WdfDmaTransactionInitialize
This function initializes an already created DMA transaction object based on a virtual address and the corresponding MDL. This function also requires the driver to provide a callback function EvtWdfProgramDma to configure the hardware DMA operation. The prototype of this callback function is as follows, where you can see that the parameters include the corresponding DMA transaction and the SCATTER_GATHER_LIST created by the WDF framework based on the MDL. We create the SGL structure supported by the device based on this structure, then configure it to the device and trigger the device’s DMA transfer.
WdfDmaTransactionExecute

This function executes the DMA transaction. It does not directly execute the DMA transfer; instead, it first creates and initializes the SCATTER_GATHER_LIST based on the MDL bound to this DMA transaction, then calls the driver-provided EvtWdfProgramDma callback function to configure the device’s DMA and trigger the device’s DMA transfer.
WdfDmaTransactionDmaCompleted

This function can be used to notify the WDF framework that a DMA transfer has been completed. If a single DMA transaction is divided into multiple DMA transfers, this function will return different status values based on whether all these DMA transfers have been completed. If there are still DMA transfers to be done, the WDF framework will call the EvtWdfProgramDma callback function again.
After understanding these functions, we can write the program. Similar to the previous test of vector addition, we will write a test function TestSglDma in the driver and use an application to call this test function through Test IOCTL.

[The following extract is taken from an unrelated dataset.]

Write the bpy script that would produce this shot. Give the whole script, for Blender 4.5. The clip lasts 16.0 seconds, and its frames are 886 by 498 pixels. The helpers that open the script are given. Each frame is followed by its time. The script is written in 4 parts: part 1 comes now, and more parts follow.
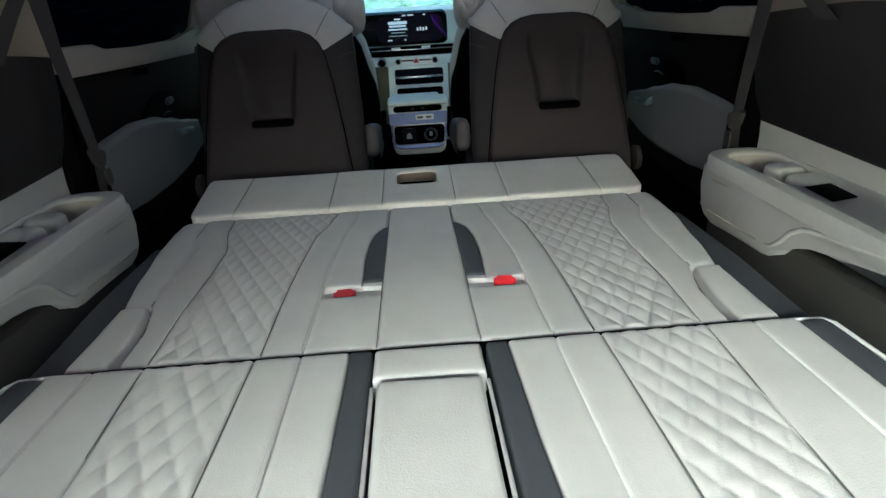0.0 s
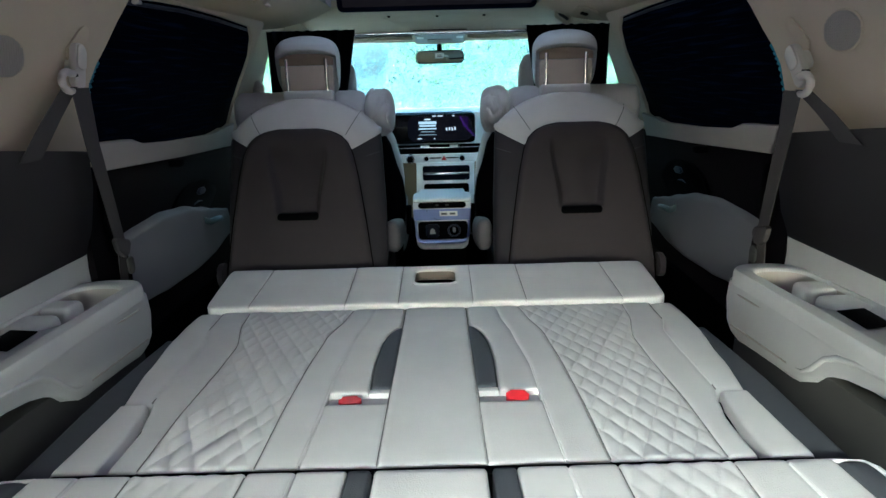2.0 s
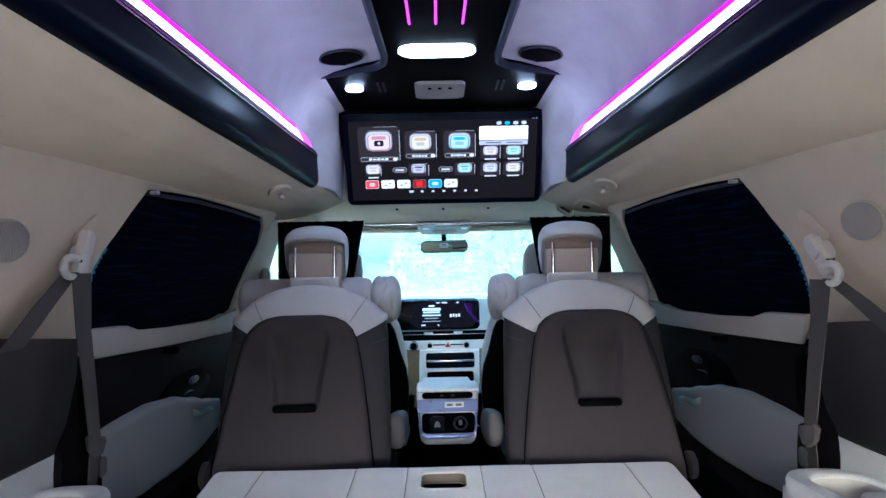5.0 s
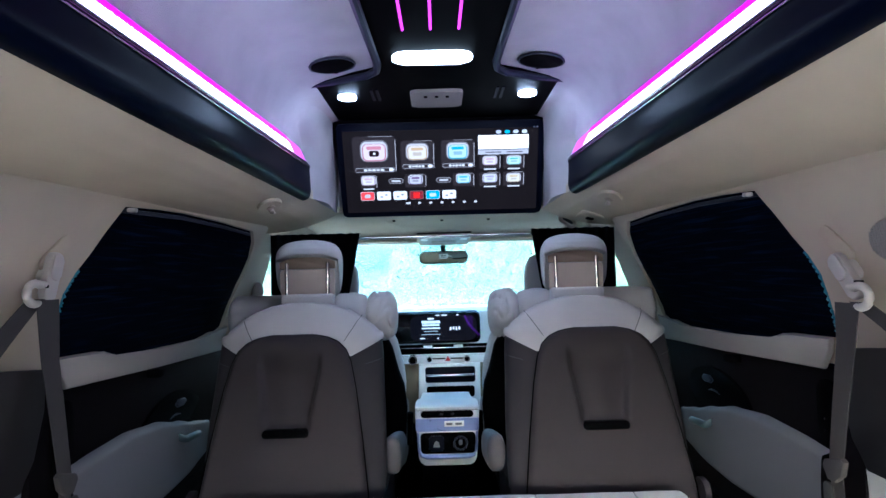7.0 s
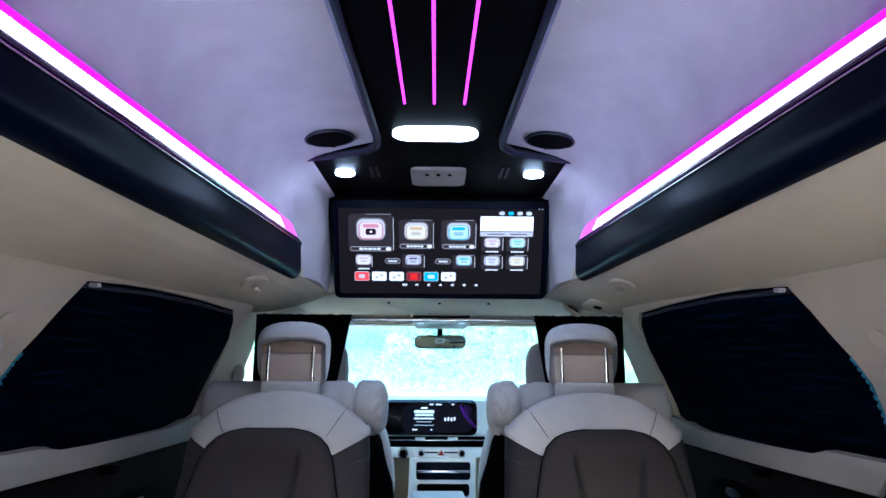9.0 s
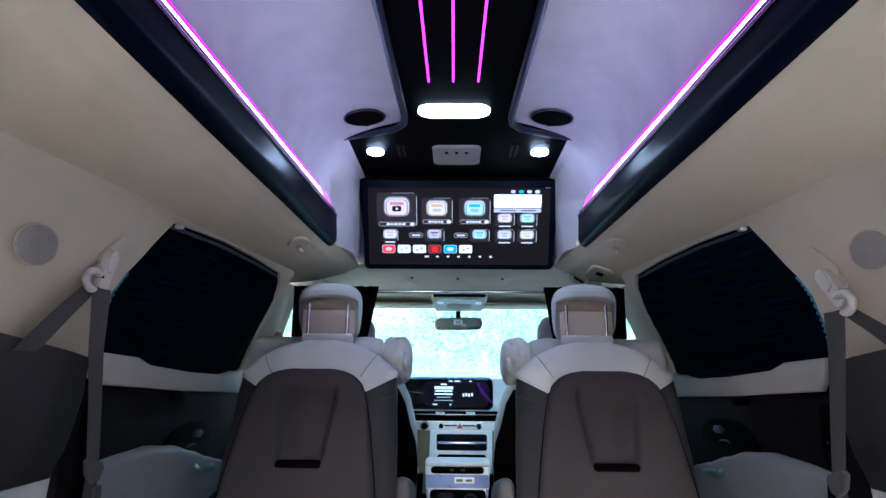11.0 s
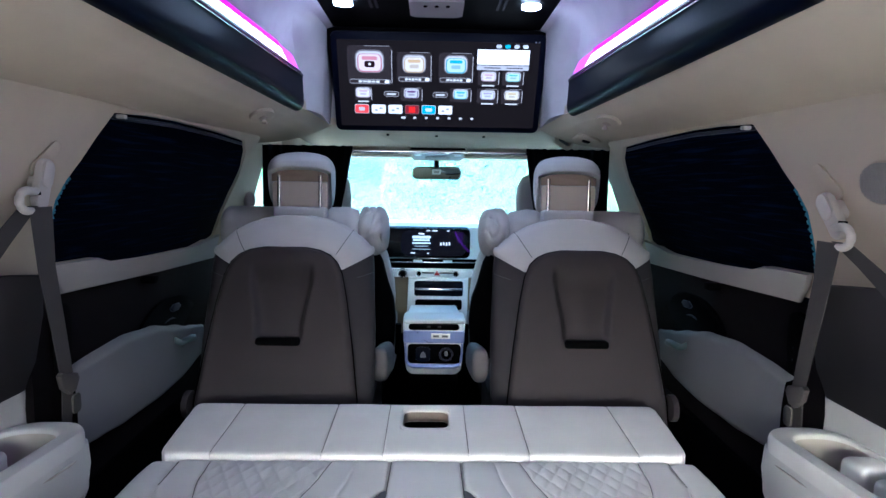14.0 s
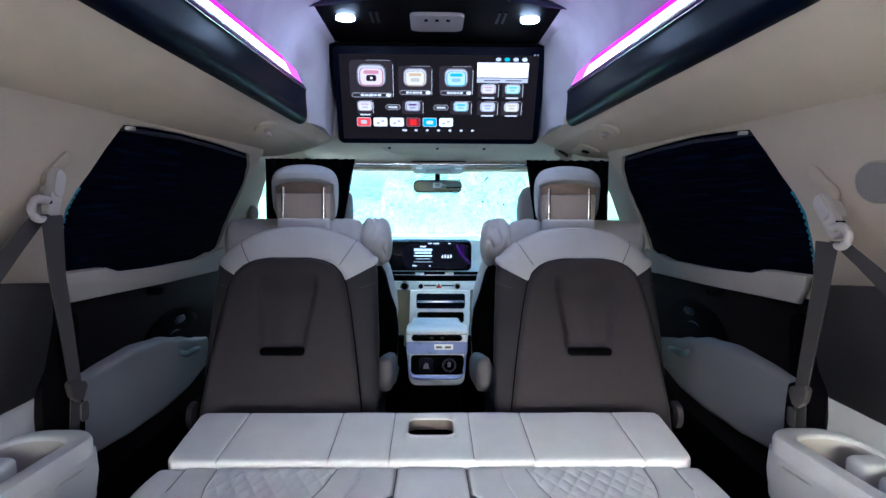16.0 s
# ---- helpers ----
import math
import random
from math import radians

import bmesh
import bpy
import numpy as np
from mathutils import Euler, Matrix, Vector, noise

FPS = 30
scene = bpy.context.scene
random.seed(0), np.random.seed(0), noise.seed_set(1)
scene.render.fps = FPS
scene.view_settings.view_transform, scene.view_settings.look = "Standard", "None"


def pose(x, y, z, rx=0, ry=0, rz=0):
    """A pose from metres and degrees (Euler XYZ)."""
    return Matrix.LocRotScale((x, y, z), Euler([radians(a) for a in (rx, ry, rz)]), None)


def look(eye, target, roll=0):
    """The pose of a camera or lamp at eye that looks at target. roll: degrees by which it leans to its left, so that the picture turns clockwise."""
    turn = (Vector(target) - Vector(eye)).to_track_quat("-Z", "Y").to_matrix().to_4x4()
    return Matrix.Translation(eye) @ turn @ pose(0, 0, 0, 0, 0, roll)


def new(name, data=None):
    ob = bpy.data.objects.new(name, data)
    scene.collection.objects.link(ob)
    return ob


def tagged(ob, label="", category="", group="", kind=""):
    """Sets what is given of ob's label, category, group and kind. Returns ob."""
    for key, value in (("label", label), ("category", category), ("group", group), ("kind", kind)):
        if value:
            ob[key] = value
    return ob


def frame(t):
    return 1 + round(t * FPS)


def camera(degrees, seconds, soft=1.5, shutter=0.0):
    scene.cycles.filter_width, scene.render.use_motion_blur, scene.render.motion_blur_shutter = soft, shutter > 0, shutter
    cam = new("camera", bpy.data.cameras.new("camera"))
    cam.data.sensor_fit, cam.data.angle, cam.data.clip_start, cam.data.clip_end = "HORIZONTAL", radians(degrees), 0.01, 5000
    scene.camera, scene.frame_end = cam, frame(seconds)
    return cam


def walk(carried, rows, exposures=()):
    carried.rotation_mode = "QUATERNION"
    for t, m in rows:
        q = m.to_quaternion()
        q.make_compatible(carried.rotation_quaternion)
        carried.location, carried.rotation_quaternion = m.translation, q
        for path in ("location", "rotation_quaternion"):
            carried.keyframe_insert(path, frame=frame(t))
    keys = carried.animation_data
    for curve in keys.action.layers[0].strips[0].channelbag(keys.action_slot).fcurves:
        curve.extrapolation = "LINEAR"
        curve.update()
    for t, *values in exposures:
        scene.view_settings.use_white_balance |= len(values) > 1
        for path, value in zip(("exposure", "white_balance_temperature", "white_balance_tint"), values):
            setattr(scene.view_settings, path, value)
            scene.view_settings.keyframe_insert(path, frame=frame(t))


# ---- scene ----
cam = camera(74.2, 16.0)
PATH = [
    (0, (0.002, 0.674, 0.989), (0.069, 2.486, 0.145), -3.3),
    (0.5, (0.017, 0.652, 1.001), (-0.047, 2.504, 0.25), -0.0),
    (1, (0.043, 0.645, 1.002), (-0.045, 2.506, 0.276), -0.9),
    (1.5, (0.035, 0.674, 1.012), (-0.007, 2.556, 0.335), -2.0),
    (2, (0.024, 0.707, 1.013), (0.022, 2.627, 0.452), -1.5),
    (2.5, (0.016, 0.742, 1.011), (0.0, 2.706, 0.635), -1.1),
    (3, (0.009, 0.763, 1.009), (0.006, 2.748, 0.772), -1.4),
    (3.5, (0.0, 0.778, 1.01), (0.044, 2.771, 0.846), -1.4),
    (4, (-0.022, 0.796, 1.008), (0.034, 2.793, 0.906), -0.8),
    (4.5, (-0.008, 0.792, 1.015), (0.023, 2.791, 1.045), -0.7),
    (4.7, (-0.006, 0.787, 1.011), (0.011, 2.787, 1.058), -1.1),
    (6.8, (0.009, 0.849, 1.035), (0.036, 2.847, 1.115), -1.7),
    (7, (0.009, 0.87, 1.043), (0.021, 2.868, 1.122), -1.5),
    (7.5, (0.008, 0.933, 1.064), (0.017, 2.925, 1.245), -1.2),
    (8, (0.01, 0.98, 1.084), (0.027, 2.966, 1.316), -0.3),
    (8.5, (0.009, 1.009, 1.093), (0.034, 2.987, 1.388), 0.1),
    (8.7, (0.009, 1.014, 1.090), (0.035, 2.989, 1.408), 0.3),
    (10.8, (0.008, 0.768, 0.860), (-0.017, 2.720, 1.292), 0.2),
    (11, (0.006, 0.782, 0.858), (-0.033, 2.74, 1.266), 0.5),
    (11.5, (0.02, 0.776, 0.953), (-0.008, 2.772, 1.07), -0.7),
    (12, (0.025, 0.791, 1.016), (0.011, 2.787, 0.889), 0.7),
    (12.5, (0.004, 0.829, 1.045), (0.058, 2.818, 0.84), 0.9),
    (13, (0.014, 0.851, 1.051), (0.051, 2.835, 0.803), 1.3),
    (13.5, (0.01, 0.859, 1.062), (0.048, 2.846, 0.838), 1.2),
    (14, (0.006, 0.861, 1.063), (0.046, 2.849, 0.844), 0.9),
    (14.5, (0.007, 0.866, 1.056), (0.049, 2.849, 0.801), 0.9),
    (15, (0.006, 0.864, 1.056), (0.053, 2.848, 0.806), 0.7),
    (15.5, (0.001, 0.861, 1.051), (0.045, 2.848, 0.83), 0.3),
    (16, (-0.002, 0.842, 1.041), (0.037, 2.835, 0.879), 0.3),
]
EXPOSURE = [(0, 2.58, 5250, -6), (0.8, 2.78, 5250, -6), (2, 3.04, 5080, -5), (3.5, 3.66, 4870, 5), (16, 3.66, 4870, 6)]
walk(cam, [(t, look(eye, target, roll)) for t, eye, target, roll in PATH], EXPOSURE)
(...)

The implementation of the test function TestSglDma is as follows. You can see that the main line is to call the several WDF functions introduced above. In addition, we also need to allocate a large DMA buffer (1024 pages plus 256 bytes) and create the corresponding MDL. This way, we have a DMA buffer for data transfer, but we also need to store the SGL’s DMA buffer. The device actually needs to know the address of the SGL, as it can find all the physical addresses or DMA addresses used for data transfer through the SGL. Therefore, after allocating the DMA data buffer, we also need to allocate the SGL’s DMA buffer based on the size of the data buffer, which is what the function AllocateSglBuffers does.

Next, let’s look at the implementation of the functions for allocating and releasing SGL buffers. It actually calculates the number of SG Entries needed based on the number of pages occupied by the data DMA buffer, then divides the number of SG Entries by the number of SG Entries that can fit in one page to get the total number of pages needed to store all these SG Entries. Finally, it uses the DMA Adapter’s AllocateCommonBuffer to allocate these SGL pages one by one. The operation to release these SGL buffers is relatively simple, so we won’t elaborate on it here.

Now, returning to the function TestSglDma, after calling WdfDmaTransactionExecute, the EvtWdfProgramDma callback function will be called, and its specific implementation is as follows. First, based on the SCATTER_GATHER_LIST structure created by the WDF framework, we create the SGL structure defined by our PCIe device. Each SGL has a maximum size of one page. If multiple SGLs are needed, the last SG Entry of the previous SGL points to the starting physical address of the next SGL and indicates the size of the next SGL. After the SGL linked list is created, we need to configure the starting physical address of the 0th SGL in the PCIe device’s REG_BITFLIP_SGL_LO/HI registers, set its size in the REG_BITFLIP_CTRL register, and write 1 to the doorbell bit of the REG_BITFLIP_CTRL register to trigger the PCIe device to start executing the DMA operation.

After reviewing the EvtWdfProgramDma callback function, let’s return to the function TestSglDma. After the successful execution of the WdfDmaTransactionExecute, we will poll the BitFlipDoneIrq bit of the interrupt status register. If it is set to 1, it indicates that the PCIe device has completed this Bit Flip operation, and all bits in the provided data DMA buffer have been flipped. Finally, we check whether all bits have been flipped to verify whether the PCIe device’s operations are correct.
That concludes the situation of all the test code. Now let’s look at the test results. We still trigger the driver to execute the test function through the TestApp calling the MY_IOCTL_TEST IOCTL. Initially, the DMA buffer allocated by the driver was surprisingly contiguous in physical addresses, so we could not measure the effect of the SGL linked list. Later, by increasing memory pressure on the Qemu virtual machine, the driver finally allocated non-contiguous physical memory, achieving the purpose of verifying the SGL linked list.
Below are the logs printed during the driver testing process. We can see that the physical memory allocated is indeed quite fragmented, with nearly a thousand pages. Finally, the verification of the device’s execution results is also correct, and the test passed, indicating that our implementation in Qemu is functioning correctly.


Below are the logs output by Qemu during the testing process. We can see that the flags of the last (255th) SG Entry of the SGL are all 1 (CHAIN_BIT set to 1), indicating that it points to the starting physical address of the next SGL. The last SG Entry of the last SGL has both address and length set to 0, indicating the end of the SGL linked list.